>> begin Information provided

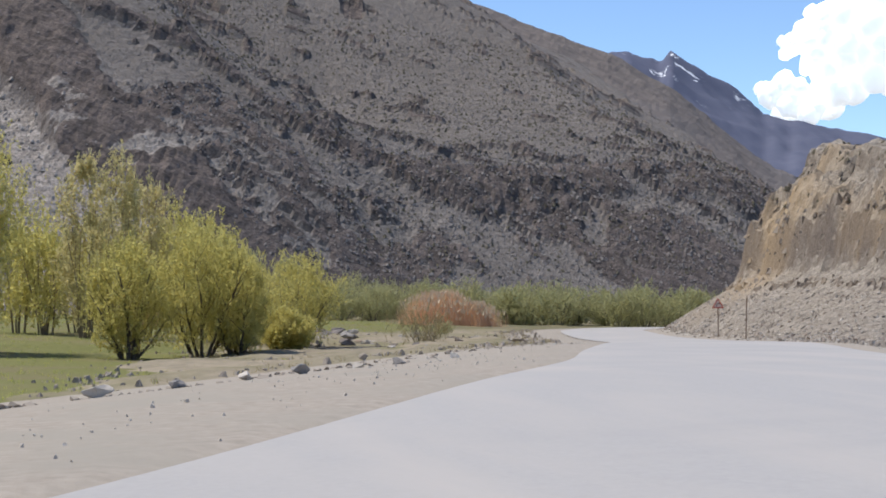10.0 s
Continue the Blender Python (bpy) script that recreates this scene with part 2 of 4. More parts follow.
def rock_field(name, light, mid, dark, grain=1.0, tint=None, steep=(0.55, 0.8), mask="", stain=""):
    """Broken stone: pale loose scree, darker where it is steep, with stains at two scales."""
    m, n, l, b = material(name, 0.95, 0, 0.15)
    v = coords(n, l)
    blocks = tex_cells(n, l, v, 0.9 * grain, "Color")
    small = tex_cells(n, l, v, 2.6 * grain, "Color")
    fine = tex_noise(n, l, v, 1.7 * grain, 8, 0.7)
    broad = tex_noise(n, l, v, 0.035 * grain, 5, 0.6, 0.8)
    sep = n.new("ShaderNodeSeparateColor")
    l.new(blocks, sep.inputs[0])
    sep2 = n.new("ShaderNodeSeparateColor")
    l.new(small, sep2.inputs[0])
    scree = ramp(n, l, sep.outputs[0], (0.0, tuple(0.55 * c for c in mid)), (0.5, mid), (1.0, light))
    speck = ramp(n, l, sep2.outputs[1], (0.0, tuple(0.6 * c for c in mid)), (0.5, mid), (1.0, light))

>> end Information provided

= Work required =
Omit the pictures and give the material again, exactly and in full.

= Solution to this problem =
10.0 s
Continue the Blender Python (bpy) script that recreates this scene with part 2 of 4. More parts follow.
def rock_field(name, light, mid, dark, grain=1.0, tint=None, steep=(0.55, 0.8), mask="", stain=""):
    """Broken stone: pale loose scree, darker where it is steep, with stains at two scales."""
    m, n, l, b = material(name, 0.95, 0, 0.15)
    v = coords(n, l)
    blocks = tex_cells(n, l, v, 0.9 * grain, "Color")
    small = tex_cells(n, l, v, 2.6 * grain, "Color")
    fine = tex_noise(n, l, v, 1.7 * grain, 8, 0.7)
    broad = tex_noise(n, l, v, 0.035 * grain, 5, 0.6, 0.8)
    sep = n.new("ShaderNodeSeparateColor")
    l.new(blocks, sep.inputs[0])
    sep2 = n.new("ShaderNodeSeparateColor")
    l.new(small, sep2.inputs[0])
    scree = ramp(n, l, sep.outputs[0], (0.0, tuple(0.55 * c for c in mid)), (0.5, mid), (1.0, light))
    speck = ramp(n, l, sep2.outputs[1], (0.0, tuple(0.6 * c for c in mid)), (0.5, mid), (1.0, light))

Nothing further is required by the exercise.